За это дело, столь блестяще обтяпанное, эти два мерзавца Кауфман и Федорович получили повышение по службе в центральном аппарате. Уже когда они оказались в Минске, из деревни Дуброво с донесением ко мне пришел агент «Шумский». Благодаря наводящим вопросам я установил, что оружие тем беднягам подложил он по указанию Кауфмана и Федоровича. Оружие, отобранное за несколько лет у разных лиц, взяли со склада отделения…

Сам Ятченя тоже попал под раздачу в 1937-м.

Обстановку, в которой мы жили в 1937 — 1938 годах, трудно описать словами: ты был в постоянной тревоге, в ежедневном, ежечасном ожидании обыска и ареста, которые не давали покоя ни днем, ни ночью. Кто не жил тогда, не может представить той паники, которая охватила всех. Каждый день, чаще по утрам, приносили известие, что ночью кого-то взяли.

Таинственность помогала распространять пытку на семью и друзей арестованного. Мужчины и женщины исчезали из своих домов, с места работы или с улиц, и о них невозможно было узнать правду. Отсутствие известий не было вызвано перегруженностью аппарата НКВД. Оно было политикой. Свои злодеяния и зверства сталинцы стремились совершать под покровом ночи и тумана.

 

Меня втолкнули в одиночную камеру № 5. В камере не было ничего интересного, кроме нацарапанной надписи на стене: «Бьют, издеваются, калечат ни за что». Я расположился на железной голой кровати, прикованной к стене. Если бы зуб, выбитый из челюсти, способен был чувствовать, он, вероятно, чувствовал бы себя так же одиноко, как я. Иногда бывает, что умереть гораздо проще, чем жить. Но нет, надо бороться за жизнь.

С этого злосчастного дня я лично принадлежал не всей организации НКВД, как ранее, а одному из опаснейших ее отделов — контрразведке. Оставалось только ждать. Ждать, как ждет мешок с углем, прежде чем его бросят в топку.

Мало того что они считали все для себя дозволенным — убивать, калечить, подвергать садистским издевательствам свои жертвы, так они отказались даже от традиционного ритуала, как-то: открытый суд, приговор, защита, экспертиза.

Эти разносчики смерти даже не наказывали, а устраняли человека. На заводах и фабриках СССР в то время еще только зарождалась мысль о конвейерной системе, а специалисты НКВД работали на полную мощность со своими жертвами на допросах: стоять по несколько суток подряд, без сна, пищи, воды и тому подобное.

В два часа ночи в мою одиночку втолкнули двух человек.
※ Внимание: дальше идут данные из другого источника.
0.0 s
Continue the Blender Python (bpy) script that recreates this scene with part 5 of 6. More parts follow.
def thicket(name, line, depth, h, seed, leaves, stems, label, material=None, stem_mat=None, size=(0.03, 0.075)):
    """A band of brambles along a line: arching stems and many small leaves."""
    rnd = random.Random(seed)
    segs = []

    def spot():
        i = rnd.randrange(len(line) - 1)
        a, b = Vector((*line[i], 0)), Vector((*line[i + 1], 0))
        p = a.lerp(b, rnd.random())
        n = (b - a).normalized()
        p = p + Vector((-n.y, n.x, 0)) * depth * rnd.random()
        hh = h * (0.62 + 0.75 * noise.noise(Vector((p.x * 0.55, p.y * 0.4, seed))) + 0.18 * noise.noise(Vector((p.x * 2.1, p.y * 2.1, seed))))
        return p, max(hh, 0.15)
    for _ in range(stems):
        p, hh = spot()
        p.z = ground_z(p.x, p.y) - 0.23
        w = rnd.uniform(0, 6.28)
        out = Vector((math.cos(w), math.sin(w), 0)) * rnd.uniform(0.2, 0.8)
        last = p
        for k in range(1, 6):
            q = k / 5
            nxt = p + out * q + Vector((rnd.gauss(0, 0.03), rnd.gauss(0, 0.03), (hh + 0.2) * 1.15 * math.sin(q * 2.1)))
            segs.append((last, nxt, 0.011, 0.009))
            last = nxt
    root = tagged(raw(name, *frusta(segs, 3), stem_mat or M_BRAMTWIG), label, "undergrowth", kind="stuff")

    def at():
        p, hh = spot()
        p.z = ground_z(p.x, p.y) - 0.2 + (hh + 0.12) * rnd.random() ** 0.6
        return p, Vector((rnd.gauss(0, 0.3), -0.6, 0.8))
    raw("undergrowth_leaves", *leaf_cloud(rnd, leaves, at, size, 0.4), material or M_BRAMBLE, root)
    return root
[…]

Один из них — Дыдырко Владимир Кондратьевич — профессор, житель г. Минска, второй — Ивко Владимир — инженер-путейщик, командир железнодорожного полка из г. Витебска. На другую ночь обоих взяли на допрос и к шести часам утра надзиратели едва живых уволокли в камеру. Не выдержав истязаний, Дыдырко подписал, что он агент немецкой разведки, а Ивко — что участник военного заговора командарма Белорусского военного округа Уборевича.
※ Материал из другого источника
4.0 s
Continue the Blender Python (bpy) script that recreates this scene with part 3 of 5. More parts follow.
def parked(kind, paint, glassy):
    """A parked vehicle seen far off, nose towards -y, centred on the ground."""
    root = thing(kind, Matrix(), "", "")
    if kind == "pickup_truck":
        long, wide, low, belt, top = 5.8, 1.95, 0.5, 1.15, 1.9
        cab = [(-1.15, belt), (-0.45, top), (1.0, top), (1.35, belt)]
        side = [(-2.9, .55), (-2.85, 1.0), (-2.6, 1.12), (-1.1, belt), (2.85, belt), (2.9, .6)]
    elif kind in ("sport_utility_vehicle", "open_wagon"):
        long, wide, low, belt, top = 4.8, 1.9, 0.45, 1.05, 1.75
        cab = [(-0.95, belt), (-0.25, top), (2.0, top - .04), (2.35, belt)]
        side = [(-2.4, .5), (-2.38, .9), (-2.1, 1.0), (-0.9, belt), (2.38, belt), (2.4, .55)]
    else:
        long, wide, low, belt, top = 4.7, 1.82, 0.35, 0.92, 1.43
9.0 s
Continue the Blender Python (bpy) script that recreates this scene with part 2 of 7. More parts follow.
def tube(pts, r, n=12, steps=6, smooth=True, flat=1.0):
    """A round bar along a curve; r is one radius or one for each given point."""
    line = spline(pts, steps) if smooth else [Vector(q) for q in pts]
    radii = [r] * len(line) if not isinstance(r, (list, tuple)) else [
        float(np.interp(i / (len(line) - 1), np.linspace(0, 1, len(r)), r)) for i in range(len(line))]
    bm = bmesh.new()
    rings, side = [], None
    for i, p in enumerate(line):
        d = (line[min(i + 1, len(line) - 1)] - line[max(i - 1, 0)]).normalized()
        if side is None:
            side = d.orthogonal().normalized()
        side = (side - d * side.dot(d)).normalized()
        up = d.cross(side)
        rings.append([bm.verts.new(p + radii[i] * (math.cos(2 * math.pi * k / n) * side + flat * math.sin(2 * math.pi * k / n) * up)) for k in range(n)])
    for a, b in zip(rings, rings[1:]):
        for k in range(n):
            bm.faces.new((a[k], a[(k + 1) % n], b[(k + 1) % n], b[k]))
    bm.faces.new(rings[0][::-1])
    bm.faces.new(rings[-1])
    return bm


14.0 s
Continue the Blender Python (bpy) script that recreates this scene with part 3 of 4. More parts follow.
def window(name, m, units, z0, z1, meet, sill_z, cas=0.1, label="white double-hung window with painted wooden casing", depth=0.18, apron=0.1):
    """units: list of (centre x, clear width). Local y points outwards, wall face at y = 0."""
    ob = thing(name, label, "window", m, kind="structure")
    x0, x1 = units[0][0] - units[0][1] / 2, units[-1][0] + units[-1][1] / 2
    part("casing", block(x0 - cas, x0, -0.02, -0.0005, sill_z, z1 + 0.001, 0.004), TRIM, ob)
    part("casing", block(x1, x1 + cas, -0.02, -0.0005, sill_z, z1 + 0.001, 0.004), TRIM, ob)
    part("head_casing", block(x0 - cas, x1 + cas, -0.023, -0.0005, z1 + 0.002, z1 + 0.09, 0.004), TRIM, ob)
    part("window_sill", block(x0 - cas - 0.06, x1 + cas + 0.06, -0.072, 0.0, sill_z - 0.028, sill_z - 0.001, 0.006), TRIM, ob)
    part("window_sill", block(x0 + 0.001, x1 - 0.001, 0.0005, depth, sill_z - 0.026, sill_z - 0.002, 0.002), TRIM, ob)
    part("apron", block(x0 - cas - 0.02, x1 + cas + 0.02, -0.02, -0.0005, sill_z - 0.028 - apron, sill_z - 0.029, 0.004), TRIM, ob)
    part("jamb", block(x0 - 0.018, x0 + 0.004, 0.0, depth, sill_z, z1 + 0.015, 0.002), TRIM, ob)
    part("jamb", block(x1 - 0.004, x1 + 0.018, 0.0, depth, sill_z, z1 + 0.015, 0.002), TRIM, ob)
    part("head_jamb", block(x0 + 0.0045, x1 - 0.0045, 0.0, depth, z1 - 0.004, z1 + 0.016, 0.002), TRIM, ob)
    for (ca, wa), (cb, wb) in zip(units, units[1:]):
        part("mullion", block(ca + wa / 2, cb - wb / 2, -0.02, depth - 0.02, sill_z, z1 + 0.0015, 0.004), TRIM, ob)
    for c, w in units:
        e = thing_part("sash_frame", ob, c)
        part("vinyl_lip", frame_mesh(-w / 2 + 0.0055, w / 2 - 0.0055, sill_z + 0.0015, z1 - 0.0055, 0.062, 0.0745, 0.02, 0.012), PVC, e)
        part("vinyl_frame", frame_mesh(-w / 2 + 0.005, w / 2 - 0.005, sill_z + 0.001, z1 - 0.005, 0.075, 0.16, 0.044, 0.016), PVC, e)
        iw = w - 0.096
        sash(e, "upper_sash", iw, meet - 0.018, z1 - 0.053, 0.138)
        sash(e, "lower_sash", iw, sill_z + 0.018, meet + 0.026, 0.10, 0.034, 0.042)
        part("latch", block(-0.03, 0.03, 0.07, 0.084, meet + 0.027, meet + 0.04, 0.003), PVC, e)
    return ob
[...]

Меня на допрос не брали до 2 января 1938 года. За этот срок через мою камеру и конвейер пропущено было много арестованных разных общественных положений, подписавших под пытками обвинения. А куда уводились, одной ночи известно. Да палачам.

----------------

М. П. В нашей деревне где-то в 1931/32 гг. отправили строить индустриализацию двоих - моего деда Семена, бывшего председателем колхоза и деда моего друга детства, Джога, кузнеца, имевшего мельницу.

А вы. сталинобы, говорите, что конвейер ненависти к народу большевики устроили только в 37-м. Ошиблись вы, засранцы. Большевики ненавидели людей все 70 с хвостиком антисоветской власти. Только по разному.